The economist in this fable who's playing Tetris on the computer while the bathtub fills therefore therefore MAY be a fair model for all too many mainstream economists, especially in the Western fossil fuels industries.  But  he doesn't represent the whole economics profession.
 
It is fair, I think, to conclude that even most of those business and governmental economists who are able to unde rstand the threat of AGW are still committed to a completely unsustainable model of exponential economic growth being able to continue on this planet forever.  And this despite what the Club of Rome stated in its 1971 "Limits to Growth" report.
 
But there are some urgent reasons besides escapism or professional neglect why capitalist economists almost invariably favor perpetual growth and almost invariably ignore warnings by ecologists and other physical scientists about such growth being logically impossible. 
 
Back in the pages of "The Wealth of Nations," writing in the 1770s, Adam Smith included that free market capitalism is only favorable to human welfare when society is in a "progressive" state -- that is, when total economic output is growing pretty rapidly.  When growth stalls or a market economy actually begins to contract, Adam Smith reasoned, average business profits will fall to a v ery low level, because too much capital investment will be chasing too few business opportunities. 
 
Because of the structure of the capitalist labor market, Smith also believed, an economy in the "stationary state" or in recession will have a relatively low demand for labor compared to the available supply, and because of the way supply and demand work in the job market, this will result in wages being driven down by employers until most working people are living in "misery," or severe poverty.
 
Most mainstream economists, with some brave or foolish exceptions, fundamentally accept Adam Smith's formulation of the issue.  Ergo:  virtually all of them are intent on the economy perpetuating growth at all costs -- to forestall steeply plummeting profit levels and rock-bottom wages.
 
The "steady-state" or no-growth economist Dr. Herman Daly, in his books on c reating a steady-state economy, also has pointed out that most capitalist societies, and most socialist societies that have so far existed as well, have generally relied on economic growth to quell social conflict, as a substitute for a fairer distribution of wealth and income. 
 
So long as the economic pie keeps growing, Daly reasons, the poor and other discontented groups can be placated with promises that "a rising tide lifts all boats," and this without the government having to take any money from the upper classes so as to keep the lower classes happy. 
 
But if growth stops, then poverty alleviation becomes a zero-sum game, and the poorest people can become richer only if someone else gives something up.  Which is a sure-fire recipe for bitter social conflict.
 
It's almost certainly these considerations, and not simply professional neglect, that ha s so many capitalist economists simply ignoring the upstairs bath-tub overflowing while they play with the Tetris game.
 
Because in the analogy, the Tetris game isn't really just a game.  So long as the competitive and individualist rules of captialism continue unchanged, the "game" is deadly serious.  Serious enough to make most economists afraid of even thinking about shutting it down -- even if a new Deluge lies around the corner.

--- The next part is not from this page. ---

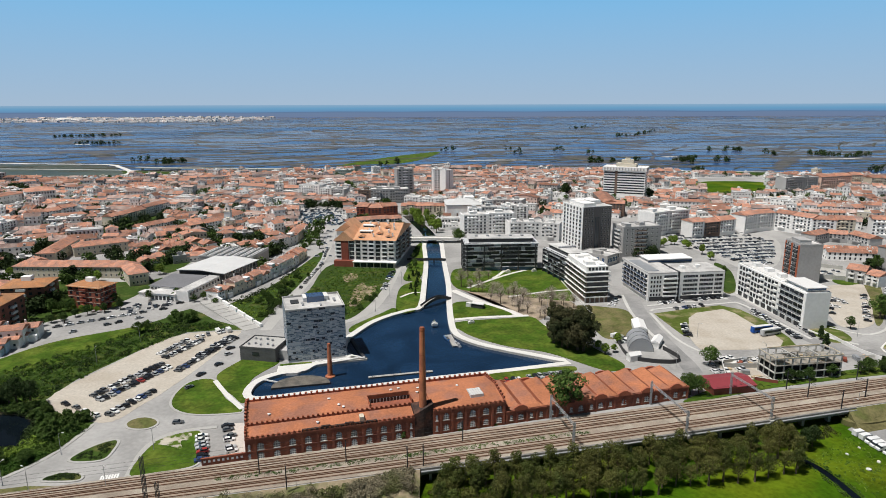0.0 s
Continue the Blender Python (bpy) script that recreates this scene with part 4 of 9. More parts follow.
BIG, SMALL, LOW, SLIT = arched(2.15, 2.5, 0.12), arched(2.0, 2.2, 0.12), arched(1.3, 2.0, 0.1), arched(0.9, 2.2, 0.1)
for i in range(10):
    u = 4.9 + 5.17 * i
    part("arched_window", BIG, None, works, m=pose(u, -0.02, 3.75))
    part("arched_window", SMALL, None, works, m=pose(u, -0.02, 0.5))
for u in (1.2, 56):
    part("arched_window", SLIT, None, works, m=pose(u, -0.02, 3.8))
    part("arched_window", SLIT, None, works, m=pose(u, -0.02, 0.5))
for u in (65.4, 68.9, 73.9, 78.8, 83.9, 89.0):
    part("arched_window", BIG if u > 67 else SLIT, None, works, m=pose(u, -0.02, 5.3))
    part("arched_window", SMALL if u > 67 else SLIT, None, works, m=pose(u, -0.02, 1.3))
for u in (93.8, 97.6, 101.8, 105.7, 110, 113.9, 118, 122, 126.5, 130.4, 134.6, 140.4, 146.5, 150.4, 154.6, 159, 163.4, 167.5):
    part("arched_window", SMALL if u in (97.6, 113.9, 122, 130.4, 140.4, 150.4, 163.4) else LOW, None, works, m=pose(u, -0.02, 1.4))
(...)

Michael Tobis <mtobis@xxxxxxxxx> wrote:
Imagine that you are an economist who enjoys playing Tetris on your computer, so while your bathtub is filling you decide to play a round in the living room upstairs.

The round of Tetris is going fabulously well. You are in the zone. You are placing piece after piece where it goes; you have long since passed your all tim e high score; you are having a whale of a time. Your bathtub is meanwhile filling up.

A tiny corner of your mind suggests that you ought to get up and check your bathtub. Fortunately, you are an economist. The tiny corner of your mind that is concerned with the structural integrity of your house and not the joy of Tetris is sufficient to reason as follows.

Probably the tub is not full yet, so the utility to me to keep playing this next piece exceeds the utility of running downstairs to turn off the water.

Maybe the tub is already flooding. Well, then, that is too bad, but the additional flood cost of playing this next piece will be small compared to the total flood cost, while the pleasure I am getting from this game going so well would be terminated.

Perhaps the tub is right at the point of starting a flood; a "tipping point". Well in that case you suppose you would have to run right downstairs and turn it off, but what are the odds of th at? Certainly there is no way to prove this highly unlikely circumstance to you, especially given that you are upstairs playing Tetris and paying very little attention.

And why should you pay attention? After all, you have just proven that the matter does not deserve much attention for the duration of placing this next Tetris block. Perhaps you will revisit this problem later when you are placing another block.

So you keep playing, secure in the knowledge that you have maximized utility.